Key muscles: Biceps (especially the long head), Rear Deltoids, Rhomboids, Lats, and Core. The shoulder extension demands significant flexibility.

Pro Tip
The back lever is 40% strength, 40% shoulder mobility, and 20% body awareness. Don't neglect any component.

The Critical Prerequisite: Shoulder Extension

Before ANY back lever training, you MUST have adequate shoulder extension mobility. Without it, you risk serious shoulder injury.

Test: Can you do a 'German Hang' (hanging with shoulders behind you) comfortably for 15+ seconds? If not, work on mobility first.

Mobility Drills: Skin the Cats (slow rotations), Shoulder Extension stretches against a wall, and passive German Hangs with feet supported.

This phase might take 2-4 weeks. Don't skip it. Your shoulders will thank you.

Pro Tip
If you feel sharp pain in the front of your shoulder during German Hangs, you're not ready. More mobility work needed.

Phase 1: German Hang Mastery (Weeks 1-3)

The German Hang is the starting and ending position of the back lever. You must own this position.

Progression: Start with feet on the ground, gradually reduce support until you can hang freely with straight arms.

Goal: 3 sets of 20-second German Hangs with complete relaxation in the shoulders—no tension, no fighting the position.

From the German Hang, practice the 'Skin the Cat' movement: rotating forward through the bottom and back up. This builds the neural pathway.

Phase 2: Tuck Back Lever (Weeks 4-6)

From the German Hang, tuck your knees to your chest and slowly lower your hips until your body is horizontal.

Your back should be parallel to the ground, arms straight, and shoulders extended behind you.

Key cue: Push the bar toward your feet. This engages the lats and prevents your hips from dropping.

Goal: 4 sets of 10-15 second holds with hips at shoulder height.

Pro Tip
Film yourself from the side. What feels horizontal is often 30 degrees off. The camera reveals the truth.

Phase 3: Advanced Tuck and One-Leg (Weeks 7-10)

Advanced Tuck: Knees still bent but thighs parallel to ground (not tucked tight to chest). Significantly harder.

One-Leg Extension: Extend one leg while keeping the other tucked. Alternate legs. This teaches the full extension feeling.

Goal: 10-second holds in advanced tuck, 8 seconds per leg in one-leg variation.

Common issue: Lower back arching excessively. Maintain a slight hollow body even in the back lever.
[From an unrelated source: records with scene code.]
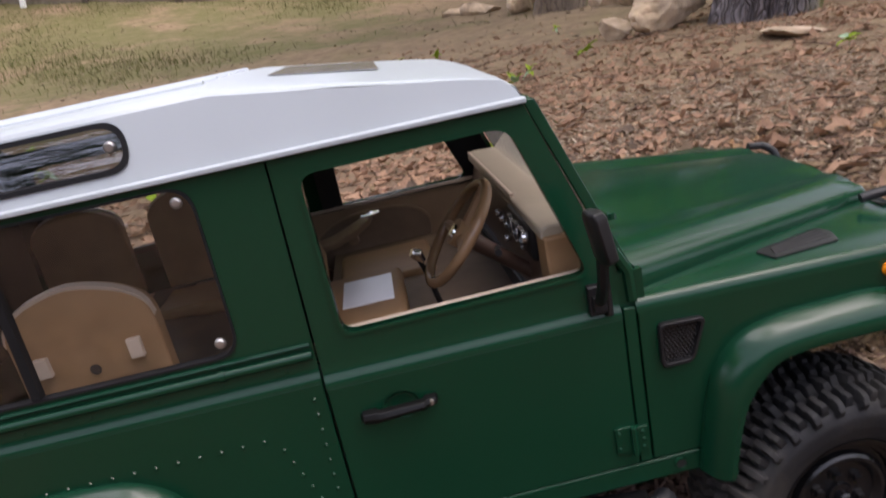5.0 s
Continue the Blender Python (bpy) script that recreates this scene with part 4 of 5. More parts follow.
# roof skin
secs = []
for x, zt in ((-0.72, 2.41), (-0.67, 2.428), (0.5, 2.434), (0.86, 2.43), (1.3, 2.362), (1.65, 2.304), (1.765, 2.28), (1.808, 2.245), (1.823, 2.2)):
    e = min(zt - (0.025 if x < 1.2 else 0.012), 2.405)
    if x > 1.78:
        e = zt - 0.004
    ye = 0.898 - (e - 2.2) * 0.2
    sec = []
    for s in (-1, 1):
        half = [(x, s * ye, e), (x, s * (ye - 0.008), e + (zt - e) * 0.45), (x, s * (ye - 0.03), e + (zt - e) * 0.75), (x, s * (ye - 0.09), e + (zt - e) * 0.92), (x, s * 0.6, zt), (x, s * 0.25, zt + 0.008)]
        sec += half if s < 0 else half[::-1]
    secs.append(sec)
roof = part("roof", loft(secs), WHITE, truck, "white painted roof")
for y in (-0.5, -0.25, 0.0, 0.25, 0.5):
    part("roof_rib", tube([(-0.6, y, 2.426), (0.82, y, 2.426)], 0.022, 8), WHITE, roof)
bm = bmesh.new()
vs = [bm.verts.new(p) for p in ((1.02, -0.36, 2.411), (1.42, -0.36, 2.351), (1.42, 0.34, 2.351), (1.02, 0.34, 2.411))]
bm.faces.new(vs)
r_ = bmesh.ops.extrude_face_region(bm, geom=bm.faces[:])
for v in r_["geom"]:
    if isinstance(v, bmesh.types.BMVert):
        v.co.z += 0.006
part("roof_hatch", bm, HATCH, truck, "dark glossy roof hatch panel", bevel=0.0005)
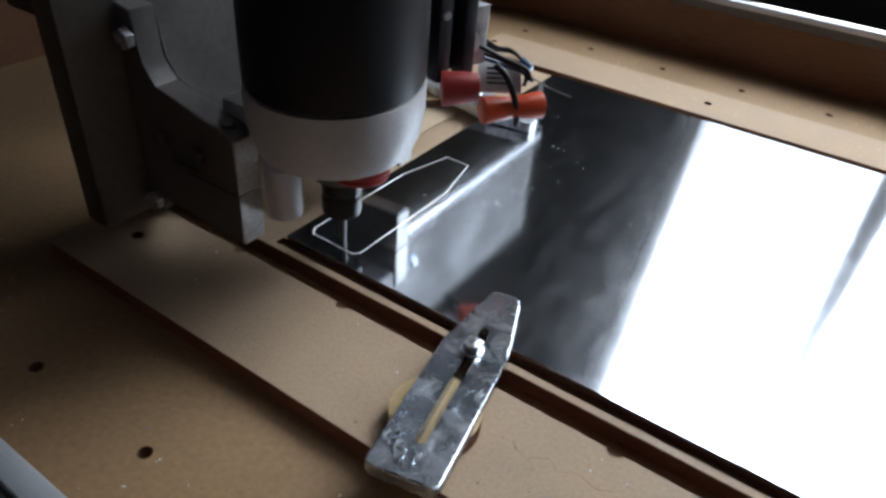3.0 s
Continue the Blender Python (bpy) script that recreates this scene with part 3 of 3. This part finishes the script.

Phase 4: Straddle and Full Back Lever (Weeks 11+)

Straddle Back Lever: Legs extended but spread wide. Easier leverage than full. Start very wide and narrow gradually.

Full Back Lever: Legs together, body perfectly horizontal. The complete expression of the skill.

Timeline reality: Most athletes achieve a clean 5-second full back lever in 3-6 months of dedicated training. Some faster, many slower.

Maintenance: Once achieved, train it at least once per week or the skill will regress.

Back Lever vs Front Lever: Training Both

These skills complement each other beautifully. Training both builds balanced horizontal pulling strength.

Superset approach: Back Lever hold → 2 min rest → Front Lever hold → 2 min rest → Repeat.

Most athletes find the back lever 20-30% easier due to bicep assistance. Use this to build confidence before tackling the front lever.

Common Questions

Basics & Technicalities

Q: Is the back lever dangerous for shoulders?
Only if you skip the mobility prerequisites or progress too fast. With proper shoulder extension flexibility and gradual progression, it's a safe and beneficial exercise.
Q: Should I train back lever on rings or bar?
Start on a bar—it's more stable. Rings add instability and rotation demands. Progress to rings once you have a solid bar back lever.
Q: My biceps cramp during back lever holds. Is this normal?
Yes, especially early on. The long head of the bicep works extremely hard in this position. Build up hold times gradually and ensure you're hydrated.
Q: How often should I train the back lever?
2-3 times per week with 48-72 hours between sessions. The shoulder position is demanding on connective tissue—recovery is essential.